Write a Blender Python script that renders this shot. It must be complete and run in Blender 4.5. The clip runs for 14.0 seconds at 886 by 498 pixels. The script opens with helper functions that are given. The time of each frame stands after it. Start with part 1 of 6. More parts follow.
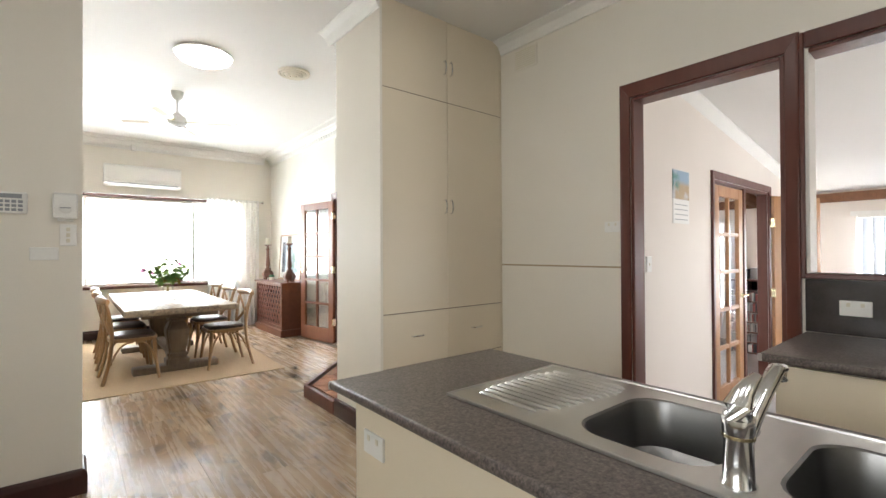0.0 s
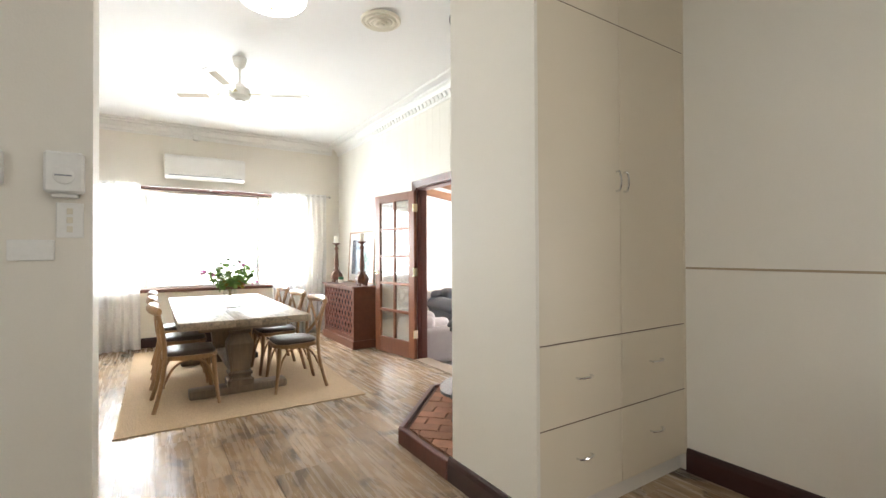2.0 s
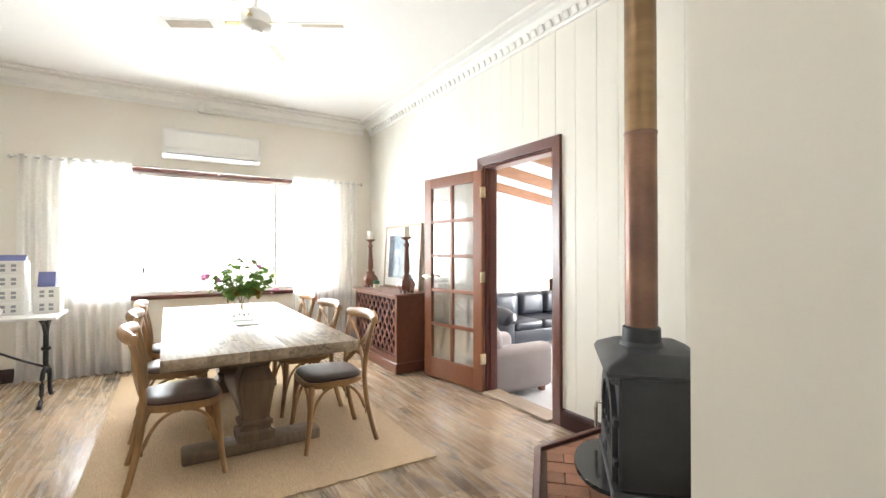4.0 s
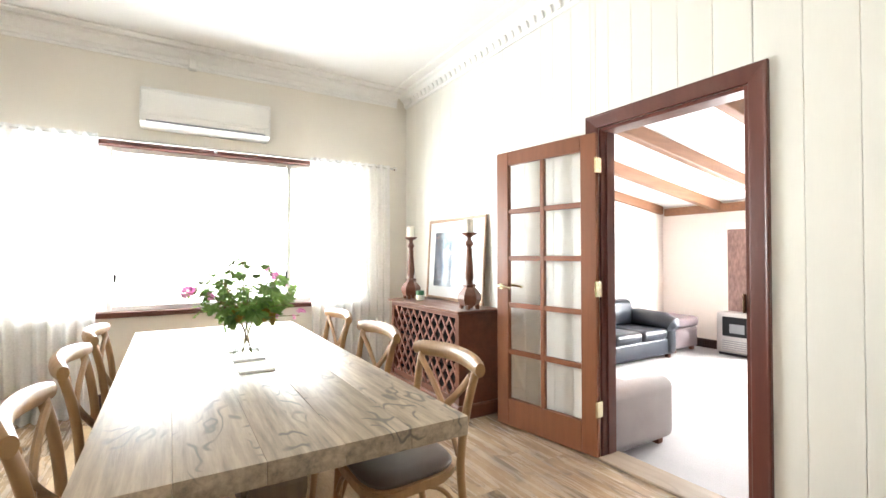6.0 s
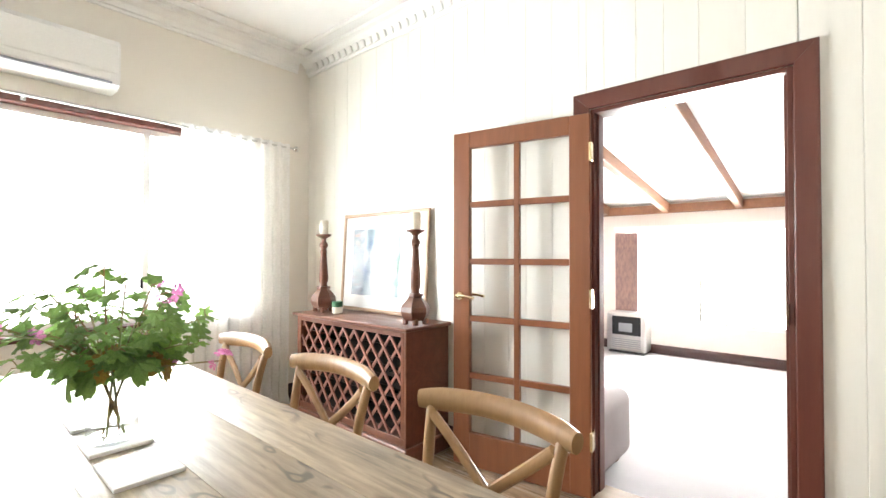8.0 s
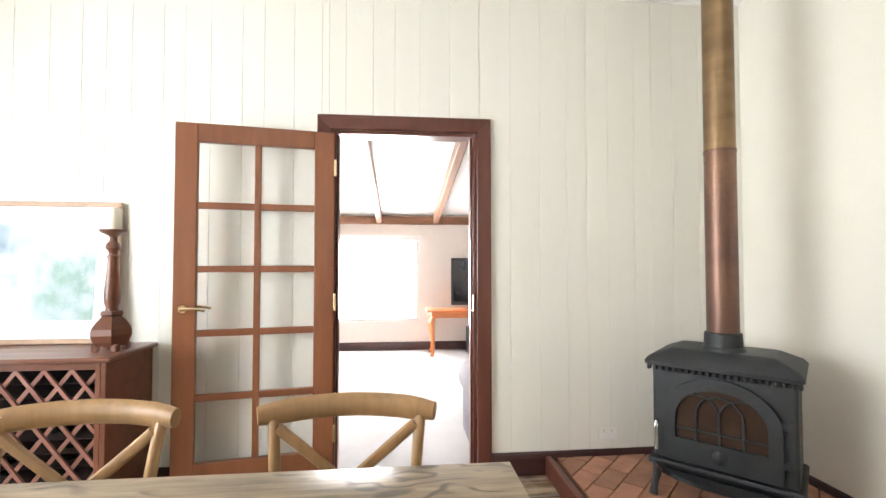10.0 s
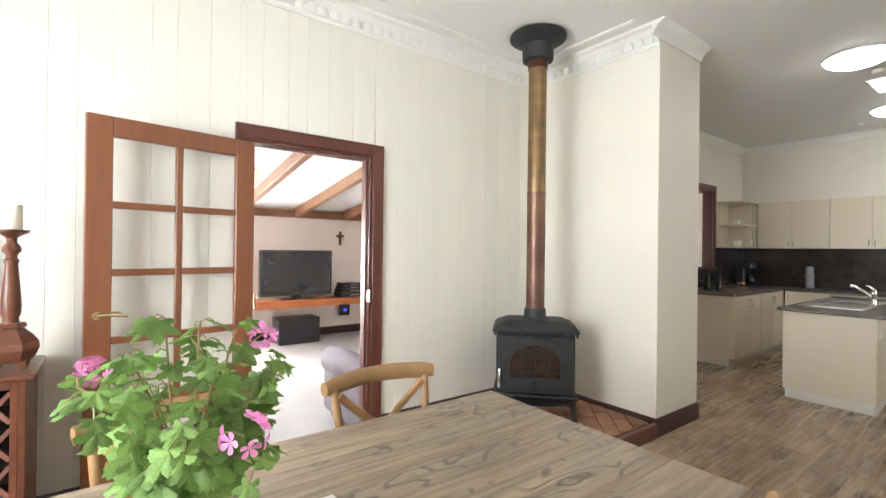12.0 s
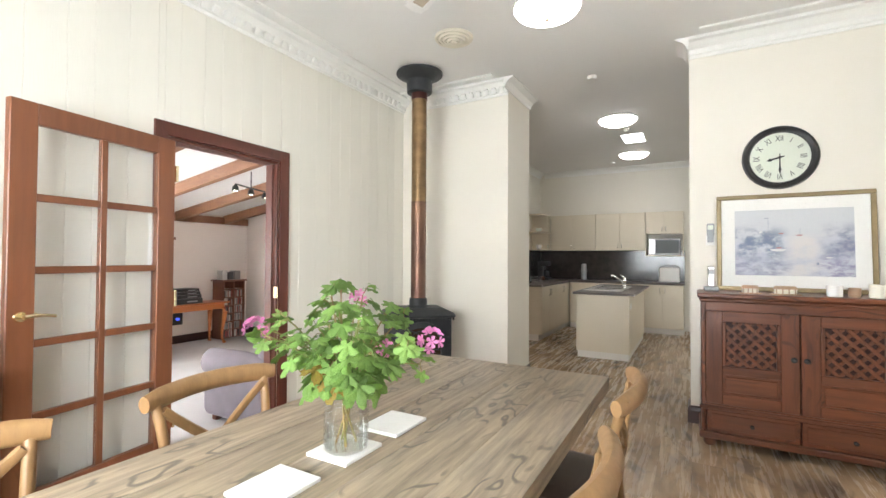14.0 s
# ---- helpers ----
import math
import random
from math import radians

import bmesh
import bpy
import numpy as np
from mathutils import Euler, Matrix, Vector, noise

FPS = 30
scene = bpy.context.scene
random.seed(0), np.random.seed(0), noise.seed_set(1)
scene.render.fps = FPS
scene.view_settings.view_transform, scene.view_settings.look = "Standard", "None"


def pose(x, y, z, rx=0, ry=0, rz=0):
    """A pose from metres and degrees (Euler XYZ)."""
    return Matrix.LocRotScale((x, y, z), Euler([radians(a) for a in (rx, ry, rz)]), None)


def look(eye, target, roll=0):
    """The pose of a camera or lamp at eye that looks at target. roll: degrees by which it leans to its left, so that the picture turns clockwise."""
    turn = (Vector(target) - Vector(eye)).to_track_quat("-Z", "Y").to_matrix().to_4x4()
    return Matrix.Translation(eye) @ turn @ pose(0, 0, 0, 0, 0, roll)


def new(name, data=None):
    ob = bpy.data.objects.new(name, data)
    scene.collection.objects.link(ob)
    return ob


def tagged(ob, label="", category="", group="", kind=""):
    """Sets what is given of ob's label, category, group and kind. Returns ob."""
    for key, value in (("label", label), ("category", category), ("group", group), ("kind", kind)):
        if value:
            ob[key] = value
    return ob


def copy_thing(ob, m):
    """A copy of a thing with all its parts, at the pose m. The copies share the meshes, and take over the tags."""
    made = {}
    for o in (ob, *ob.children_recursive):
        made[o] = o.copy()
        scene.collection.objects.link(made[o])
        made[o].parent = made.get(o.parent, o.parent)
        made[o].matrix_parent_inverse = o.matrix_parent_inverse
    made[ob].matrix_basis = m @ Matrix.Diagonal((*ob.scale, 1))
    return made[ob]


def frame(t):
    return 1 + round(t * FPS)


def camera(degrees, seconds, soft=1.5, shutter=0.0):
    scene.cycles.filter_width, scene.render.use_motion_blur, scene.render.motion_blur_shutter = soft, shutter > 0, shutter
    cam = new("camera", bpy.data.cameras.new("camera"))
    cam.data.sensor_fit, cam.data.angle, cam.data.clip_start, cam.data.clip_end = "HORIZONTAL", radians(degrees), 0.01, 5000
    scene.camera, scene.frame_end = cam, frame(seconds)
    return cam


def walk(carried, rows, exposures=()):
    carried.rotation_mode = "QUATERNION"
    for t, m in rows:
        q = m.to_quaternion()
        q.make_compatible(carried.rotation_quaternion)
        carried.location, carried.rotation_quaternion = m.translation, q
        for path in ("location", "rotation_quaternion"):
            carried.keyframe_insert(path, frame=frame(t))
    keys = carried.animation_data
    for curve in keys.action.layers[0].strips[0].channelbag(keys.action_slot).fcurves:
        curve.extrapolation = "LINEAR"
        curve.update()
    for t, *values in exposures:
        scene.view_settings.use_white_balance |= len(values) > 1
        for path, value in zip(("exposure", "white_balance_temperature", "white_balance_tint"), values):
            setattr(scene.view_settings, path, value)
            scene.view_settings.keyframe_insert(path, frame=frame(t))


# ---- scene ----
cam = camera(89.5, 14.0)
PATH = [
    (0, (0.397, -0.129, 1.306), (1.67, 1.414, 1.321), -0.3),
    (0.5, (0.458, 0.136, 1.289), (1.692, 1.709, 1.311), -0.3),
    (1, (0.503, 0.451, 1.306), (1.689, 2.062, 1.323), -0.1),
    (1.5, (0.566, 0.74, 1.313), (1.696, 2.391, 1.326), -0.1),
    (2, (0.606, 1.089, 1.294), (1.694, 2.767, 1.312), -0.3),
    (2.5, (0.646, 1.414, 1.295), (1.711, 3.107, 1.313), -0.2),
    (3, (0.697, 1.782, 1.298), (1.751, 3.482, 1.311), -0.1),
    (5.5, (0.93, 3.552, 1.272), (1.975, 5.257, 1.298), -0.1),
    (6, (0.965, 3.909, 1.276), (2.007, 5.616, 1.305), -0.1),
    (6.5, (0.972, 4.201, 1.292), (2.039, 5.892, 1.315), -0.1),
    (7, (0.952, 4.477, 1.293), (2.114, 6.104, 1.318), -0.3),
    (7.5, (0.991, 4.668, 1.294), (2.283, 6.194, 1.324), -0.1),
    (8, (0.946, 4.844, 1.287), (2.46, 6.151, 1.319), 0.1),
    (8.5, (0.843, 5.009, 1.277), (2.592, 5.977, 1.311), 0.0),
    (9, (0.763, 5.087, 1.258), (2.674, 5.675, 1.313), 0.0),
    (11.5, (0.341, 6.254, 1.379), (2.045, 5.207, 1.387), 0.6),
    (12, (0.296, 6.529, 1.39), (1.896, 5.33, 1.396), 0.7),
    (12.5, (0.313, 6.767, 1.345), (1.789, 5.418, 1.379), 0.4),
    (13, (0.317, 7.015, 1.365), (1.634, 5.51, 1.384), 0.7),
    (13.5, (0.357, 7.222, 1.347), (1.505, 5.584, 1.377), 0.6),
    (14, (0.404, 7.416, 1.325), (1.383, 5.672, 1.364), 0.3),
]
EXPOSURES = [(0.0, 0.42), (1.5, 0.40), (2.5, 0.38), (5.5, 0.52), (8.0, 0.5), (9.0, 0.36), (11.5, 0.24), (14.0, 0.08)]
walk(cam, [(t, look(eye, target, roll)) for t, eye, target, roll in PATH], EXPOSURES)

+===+

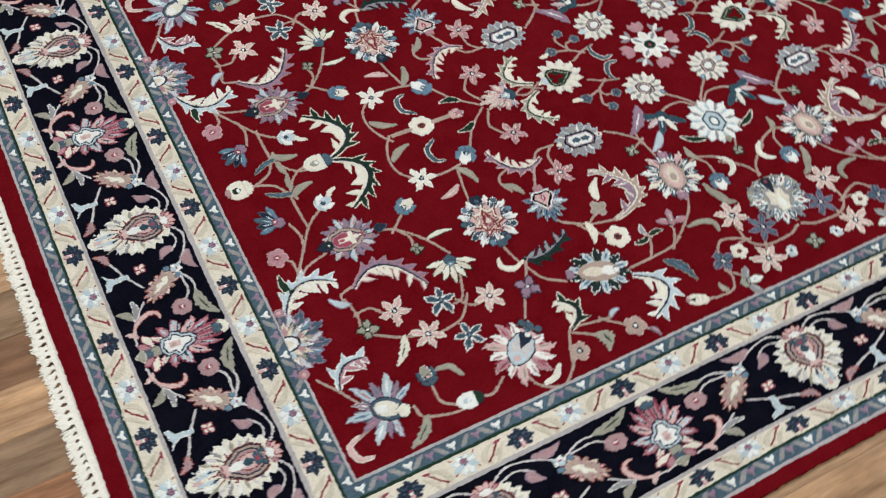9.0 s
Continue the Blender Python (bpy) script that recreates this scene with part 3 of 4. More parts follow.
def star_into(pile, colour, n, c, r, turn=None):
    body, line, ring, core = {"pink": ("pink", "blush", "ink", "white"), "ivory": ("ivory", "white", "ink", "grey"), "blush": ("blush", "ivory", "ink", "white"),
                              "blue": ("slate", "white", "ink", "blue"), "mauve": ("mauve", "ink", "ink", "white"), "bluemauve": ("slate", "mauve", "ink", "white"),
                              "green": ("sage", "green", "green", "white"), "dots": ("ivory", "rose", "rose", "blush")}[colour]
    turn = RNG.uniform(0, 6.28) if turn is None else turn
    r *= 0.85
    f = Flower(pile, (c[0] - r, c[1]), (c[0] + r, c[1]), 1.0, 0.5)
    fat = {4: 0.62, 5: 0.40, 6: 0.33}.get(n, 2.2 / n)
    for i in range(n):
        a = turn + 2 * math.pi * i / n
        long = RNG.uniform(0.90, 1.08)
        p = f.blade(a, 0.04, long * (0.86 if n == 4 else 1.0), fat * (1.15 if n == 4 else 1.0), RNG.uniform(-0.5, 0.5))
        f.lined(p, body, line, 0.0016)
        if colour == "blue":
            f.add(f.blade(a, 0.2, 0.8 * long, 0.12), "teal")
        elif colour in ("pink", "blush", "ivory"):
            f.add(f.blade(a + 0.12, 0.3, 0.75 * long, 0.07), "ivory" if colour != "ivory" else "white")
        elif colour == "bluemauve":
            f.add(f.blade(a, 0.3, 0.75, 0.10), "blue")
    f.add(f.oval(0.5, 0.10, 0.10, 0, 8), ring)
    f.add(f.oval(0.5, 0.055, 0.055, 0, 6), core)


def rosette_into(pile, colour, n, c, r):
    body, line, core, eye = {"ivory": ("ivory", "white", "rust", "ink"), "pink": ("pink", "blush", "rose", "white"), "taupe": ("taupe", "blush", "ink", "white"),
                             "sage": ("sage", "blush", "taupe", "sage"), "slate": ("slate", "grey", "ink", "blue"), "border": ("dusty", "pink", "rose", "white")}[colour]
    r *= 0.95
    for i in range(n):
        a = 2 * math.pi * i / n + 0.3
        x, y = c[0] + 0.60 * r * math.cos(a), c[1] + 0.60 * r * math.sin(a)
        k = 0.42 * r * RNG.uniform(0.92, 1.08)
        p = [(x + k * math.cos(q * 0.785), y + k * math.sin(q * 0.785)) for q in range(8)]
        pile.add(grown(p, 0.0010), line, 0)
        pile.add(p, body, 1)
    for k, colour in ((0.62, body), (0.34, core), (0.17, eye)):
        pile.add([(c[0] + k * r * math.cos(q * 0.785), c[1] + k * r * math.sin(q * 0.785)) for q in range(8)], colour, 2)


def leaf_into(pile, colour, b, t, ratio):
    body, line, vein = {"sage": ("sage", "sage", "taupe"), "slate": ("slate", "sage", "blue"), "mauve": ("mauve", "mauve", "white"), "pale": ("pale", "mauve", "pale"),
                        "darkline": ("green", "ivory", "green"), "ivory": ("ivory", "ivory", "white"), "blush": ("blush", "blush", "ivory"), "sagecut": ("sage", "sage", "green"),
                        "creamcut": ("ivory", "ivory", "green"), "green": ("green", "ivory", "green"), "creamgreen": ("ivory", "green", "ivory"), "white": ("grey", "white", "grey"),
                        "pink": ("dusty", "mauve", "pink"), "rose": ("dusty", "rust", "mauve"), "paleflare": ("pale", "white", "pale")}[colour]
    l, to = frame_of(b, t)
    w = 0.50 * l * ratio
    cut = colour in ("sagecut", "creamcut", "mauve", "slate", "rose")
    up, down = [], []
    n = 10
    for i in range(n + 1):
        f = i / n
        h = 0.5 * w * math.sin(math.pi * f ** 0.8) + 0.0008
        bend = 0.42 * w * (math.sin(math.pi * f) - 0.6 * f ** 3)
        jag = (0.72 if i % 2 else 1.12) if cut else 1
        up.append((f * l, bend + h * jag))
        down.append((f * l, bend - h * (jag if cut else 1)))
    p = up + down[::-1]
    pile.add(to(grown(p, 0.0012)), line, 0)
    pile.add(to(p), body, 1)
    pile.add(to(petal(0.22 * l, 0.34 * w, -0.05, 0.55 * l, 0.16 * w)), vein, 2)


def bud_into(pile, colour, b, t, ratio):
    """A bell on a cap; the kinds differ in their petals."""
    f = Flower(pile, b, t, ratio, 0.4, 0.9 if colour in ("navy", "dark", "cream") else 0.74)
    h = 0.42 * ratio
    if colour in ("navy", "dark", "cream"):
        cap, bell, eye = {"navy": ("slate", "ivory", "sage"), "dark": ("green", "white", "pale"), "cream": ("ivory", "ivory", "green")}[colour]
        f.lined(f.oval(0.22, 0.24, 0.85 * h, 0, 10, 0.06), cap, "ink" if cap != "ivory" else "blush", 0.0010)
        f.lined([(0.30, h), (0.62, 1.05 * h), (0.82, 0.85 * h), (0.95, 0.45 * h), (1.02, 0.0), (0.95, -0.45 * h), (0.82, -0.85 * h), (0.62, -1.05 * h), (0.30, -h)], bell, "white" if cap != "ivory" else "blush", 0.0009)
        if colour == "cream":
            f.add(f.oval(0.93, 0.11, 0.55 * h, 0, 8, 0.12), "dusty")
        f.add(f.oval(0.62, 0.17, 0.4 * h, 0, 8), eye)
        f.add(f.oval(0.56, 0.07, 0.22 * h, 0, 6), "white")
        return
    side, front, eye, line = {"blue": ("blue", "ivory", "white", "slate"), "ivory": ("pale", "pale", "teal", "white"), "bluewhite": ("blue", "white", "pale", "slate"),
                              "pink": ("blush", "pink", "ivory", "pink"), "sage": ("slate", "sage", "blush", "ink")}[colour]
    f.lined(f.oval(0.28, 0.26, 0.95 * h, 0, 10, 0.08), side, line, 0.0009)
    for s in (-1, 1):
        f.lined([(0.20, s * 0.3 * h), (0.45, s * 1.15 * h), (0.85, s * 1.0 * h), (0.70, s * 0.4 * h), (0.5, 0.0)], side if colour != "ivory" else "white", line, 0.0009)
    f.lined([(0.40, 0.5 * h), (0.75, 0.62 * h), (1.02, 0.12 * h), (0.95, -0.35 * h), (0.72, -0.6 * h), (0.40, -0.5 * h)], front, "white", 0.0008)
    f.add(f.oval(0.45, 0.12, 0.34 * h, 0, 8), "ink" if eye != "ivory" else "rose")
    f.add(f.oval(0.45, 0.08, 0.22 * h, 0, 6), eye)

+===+

SET TASK => In the records above, find the line with "Write a Blender" and the line with "ob[key] = value", then restate word for word only those two lines and all lines between, omitting pictures.

EXERCISE SOLUTION =>
Write a Blender Python script that renders this shot. It must be complete and run in Blender 4.5. The clip runs for 14.0 seconds at 886 by 498 pixels. The script opens with helper functions that are given. The time of each frame stands after it. Start with part 1 of 6. More parts follow.
0.0 s
2.0 s
4.0 s
6.0 s
8.0 s
10.0 s
12.0 s
14.0 s
# ---- helpers ----
import math
import random
from math import radians

import bmesh
import bpy
import numpy as np
from mathutils import Euler, Matrix, Vector, noise

FPS = 30
scene = bpy.context.scene
random.seed(0), np.random.seed(0), noise.seed_set(1)
scene.render.fps = FPS
scene.view_settings.view_transform, scene.view_settings.look = "Standard", "None"


def pose(x, y, z, rx=0, ry=0, rz=0):
    """A pose from metres and degrees (Euler XYZ)."""
    return Matrix.LocRotScale((x, y, z), Euler([radians(a) for a in (rx, ry, rz)]), None)


def look(eye, target, roll=0):
    """The pose of a camera or lamp at eye that looks at target. roll: degrees by which it leans to its left, so that the picture turns clockwise."""
    turn = (Vector(target) - Vector(eye)).to_track_quat("-Z", "Y").to_matrix().to_4x4()
    return Matrix.Translation(eye) @ turn @ pose(0, 0, 0, 0, 0, roll)


def new(name, data=None):
    ob = bpy.data.objects.new(name, data)
    scene.collection.objects.link(ob)
    return ob


def tagged(ob, label="", category="", group="", kind=""):
    """Sets what is given of ob's label, category, group and kind. Returns ob."""
    for key, value in (("label", label), ("category", category), ("group", group), ("kind", kind)):
        if value:
            ob[key] = value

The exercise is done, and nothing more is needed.